▶ [Exercise directions]:
Set down the data below without change, skipping the pictures it holds.

## start

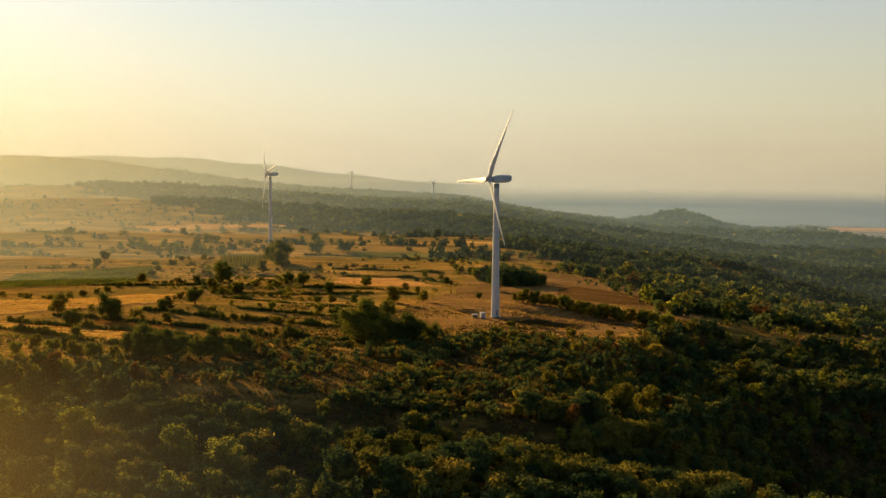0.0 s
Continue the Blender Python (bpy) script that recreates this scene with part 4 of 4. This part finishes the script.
def haze_material(name, depth, clear_side, east, low=-140, high=300, gold=(0.34, 0.39, 0.35)):
    """Thin mist that lets most light pass and spreads the rest: dense and tinted gold for the sun's glow in the west,
    thinner and tinted bluish for cool far air in the east.
    """
    m = bpy.data.materials.new(name)
    m.use_nodes = True
    n, l = m.node_tree.nodes, m.node_tree.links
    n.remove(n["Principled BSDF"])
    g = n.new("ShaderNodeNewGeometry")
    s = n.new("ShaderNodeSeparateXYZ")
    l.new(g.outputs["Position"], s.inputs[0])
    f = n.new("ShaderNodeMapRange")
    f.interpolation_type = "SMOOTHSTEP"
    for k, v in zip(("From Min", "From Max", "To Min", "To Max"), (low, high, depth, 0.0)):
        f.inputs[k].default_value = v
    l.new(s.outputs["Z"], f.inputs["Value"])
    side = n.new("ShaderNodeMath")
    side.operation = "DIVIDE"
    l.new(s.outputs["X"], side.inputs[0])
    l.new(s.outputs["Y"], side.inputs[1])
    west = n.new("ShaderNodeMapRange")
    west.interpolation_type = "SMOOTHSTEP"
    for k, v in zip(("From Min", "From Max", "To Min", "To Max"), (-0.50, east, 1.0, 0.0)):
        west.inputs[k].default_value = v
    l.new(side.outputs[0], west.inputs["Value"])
    wisps = noise_node(n, l, place(n, l, (0.002, 0.002, 0.008)), 1.0, 4)
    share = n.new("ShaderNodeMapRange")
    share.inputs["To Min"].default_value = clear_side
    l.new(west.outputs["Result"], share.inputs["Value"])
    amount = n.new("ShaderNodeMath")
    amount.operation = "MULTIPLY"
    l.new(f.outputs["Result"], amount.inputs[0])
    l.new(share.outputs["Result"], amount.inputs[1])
    patchy = n.new("ShaderNodeMapRange")
    for k, v in zip(("From Min", "From Max", "To Min", "To Max"), (0.3, 0.7, 0.75, 1.25)):
        patchy.inputs[k].default_value = v
    l.new(wisps, patchy.inputs["Value"])
    total = n.new("ShaderNodeMath")
    total.operation = "MULTIPLY"
    l.new(amount.outputs[0], total.inputs[0])
    l.new(patchy.outputs["Result"], total.inputs[1])
    tr, sc = n.new("ShaderNodeBsdfTransparent"), n.new("ShaderNodeBsdfTranslucent")
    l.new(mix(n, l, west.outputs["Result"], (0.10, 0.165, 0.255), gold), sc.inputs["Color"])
    mx = n.new("ShaderNodeMixShader")
    l.new(total.outputs[0], mx.inputs[0])
    l.new(tr.outputs[0], mx.inputs[1])
    l.new(sc.outputs[0], mx.inputs[2])
    l.new(mx.outputs[0], n["Material Output"].inputs["Surface"])
    return m


# haze sheets by distance; the glow on the sun's side is in their tint
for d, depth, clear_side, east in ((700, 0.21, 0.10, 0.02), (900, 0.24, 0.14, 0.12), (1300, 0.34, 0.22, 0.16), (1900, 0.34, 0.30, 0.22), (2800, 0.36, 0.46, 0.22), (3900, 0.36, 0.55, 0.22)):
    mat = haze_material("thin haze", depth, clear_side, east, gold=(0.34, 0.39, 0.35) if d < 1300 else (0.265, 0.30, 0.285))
    bm = bmesh.new()
    n = 48
    lo, hi = [], []
    for q in range(n + 1):
        a = radians(-75 + 150 * q / n)
        lo.append(bm.verts.new((-60 + d * math.sin(a), d * math.cos(a), -230)))
        hi.append(bm.verts.new((-60 + d * math.sin(a), d * math.cos(a), 310)))
    for q in range(n):
        bm.faces.new((lo[q], lo[q + 1], hi[q + 1], hi[q]))
    tagged(part("haze", bm, mat), "thin haze sheet over the land with sunward glow tinted gold", "haze", kind="structure")

# a low golden veil over the near wood, added to imitate the sun's glare
bm = bmesh.new()
lo, hi = [], []
for q in range(33):
    a = radians(-38 + 56 * q / 32)
    lo.append(bm.verts.new((-60 + 235 * math.sin(a), 225 * math.cos(a), -40)))
    hi.append(bm.verts.new((-60 + 235 * math.sin(a), 225 * math.cos(a), 44)))
for q in range(32):
    bm.faces.new((lo[q], lo[q + 1], hi[q + 1], hi[q]))
tagged(part("haze", bm, haze_material("added glare veil", 0.165, 0.0, -0.02, 6, 44, (0.50, 0.37, 0.12))), "added low golden veil for sun glare over the near wood", "haze", kind="structure")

## end

▶ [Written answer]:
0.0 s
Continue the Blender Python (bpy) script that recreates this scene with part 4 of 4. This part finishes the script.
def haze_material(name, depth, clear_side, east, low=-140, high=300, gold=(0.34, 0.39, 0.35)):
    """Thin mist that lets most light pass and spreads the rest: dense and tinted gold for the sun's glow in the west,
    thinner and tinted bluish for cool far air in the east.
    """
    m = bpy.data.materials.new(name)
    m.use_nodes = True
    n, l = m.node_tree.nodes, m.node_tree.links
    n.remove(n["Principled BSDF"])
    g = n.new("ShaderNodeNewGeometry")
    s = n.new("ShaderNodeSeparateXYZ")
    l.new(g.outputs["Position"], s.inputs[0])
    f = n.new("ShaderNodeMapRange")
    f.interpolation_type = "SMOOTHSTEP"
    for k, v in zip(("From Min", "From Max", "To Min", "To Max"), (low, high, depth, 0.0)):
        f.inputs[k].default_value = v
    l.new(s.outputs["Z"], f.inputs["Value"])
    side = n.new("ShaderNodeMath")
    side.operation = "DIVIDE"
    l.new(s.outputs["X"], side.inputs[0])
    l.new(s.outputs["Y"], side.inputs[1])
    west = n.new("ShaderNodeMapRange")
    west.interpolation_type = "SMOOTHSTEP"
    for k, v in zip(("From Min", "From Max", "To Min", "To Max"), (-0.50, east, 1.0, 0.0)):
        west.inputs[k].default_value = v
    l.new(side.outputs[0], west.inputs["Value"])
    wisps = noise_node(n, l, place(n, l, (0.002, 0.002, 0.008)), 1.0, 4)
    share = n.new("ShaderNodeMapRange")
    share.inputs["To Min"].default_value = clear_side
    l.new(west.outputs["Result"], share.inputs["Value"])
    amount = n.new("ShaderNodeMath")
    amount.operation = "MULTIPLY"
    l.new(f.outputs["Result"], amount.inputs[0])
    l.new(share.outputs["Result"], amount.inputs[1])
    patchy = n.new("ShaderNodeMapRange")
    for k, v in zip(("From Min", "From Max", "To Min", "To Max"), (0.3, 0.7, 0.75, 1.25)):
        patchy.inputs[k].default_value = v
    l.new(wisps, patchy.inputs["Value"])
    total = n.new("ShaderNodeMath")
    total.operation = "MULTIPLY"
    l.new(amount.outputs[0], total.inputs[0])
    l.new(patchy.outputs["Result"], total.inputs[1])
    tr, sc = n.new("ShaderNodeBsdfTransparent"), n.new("ShaderNodeBsdfTranslucent")
    l.new(mix(n, l, west.outputs["Result"], (0.10, 0.165, 0.255), gold), sc.inputs["Color"])
    mx = n.new("ShaderNodeMixShader")
    l.new(total.outputs[0], mx.inputs[0])
    l.new(tr.outputs[0], mx.inputs[1])
    l.new(sc.outputs[0], mx.inputs[2])
    l.new(mx.outputs[0], n["Material Output"].inputs["Surface"])
    return m


# haze sheets by distance; the glow on the sun's side is in their tint
for d, depth, clear_side, east in ((700, 0.21, 0.10, 0.02), (900, 0.24, 0.14, 0.12), (1300, 0.34, 0.22, 0.16), (1900, 0.34, 0.30, 0.22), (2800, 0.36, 0.46, 0.22), (3900, 0.36, 0.55, 0.22)):
    mat = haze_material("thin haze", depth, clear_side, east, gold=(0.34, 0.39, 0.35) if d < 1300 else (0.265, 0.30, 0.285))
    bm = bmesh.new()
    n = 48
    lo, hi = [], []
    for q in range(n + 1):
        a = radians(-75 + 150 * q / n)
        lo.append(bm.verts.new((-60 + d * math.sin(a), d * math.cos(a), -230)))
        hi.append(bm.verts.new((-60 + d * math.sin(a), d * math.cos(a), 310)))
    for q in range(n):
        bm.faces.new((lo[q], lo[q + 1], hi[q + 1], hi[q]))
    tagged(part("haze", bm, mat), "thin haze sheet over the land with sunward glow tinted gold", "haze", kind="structure")

# a low golden veil over the near wood, added to imitate the sun's glare
bm = bmesh.new()
lo, hi = [], []
for q in range(33):
    a = radians(-38 + 56 * q / 32)
    lo.append(bm.verts.new((-60 + 235 * math.sin(a), 225 * math.cos(a), -40)))
    hi.append(bm.verts.new((-60 + 235 * math.sin(a), 225 * math.cos(a), 44)))
for q in range(32):
    bm.faces.new((lo[q], lo[q + 1], hi[q + 1], hi[q]))
tagged(part("haze", bm, haze_material("added glare veil", 0.165, 0.0, -0.02, 6, 44, (0.50, 0.37, 0.12))), "added low golden veil for sun glare over the near wood", "haze", kind="structure")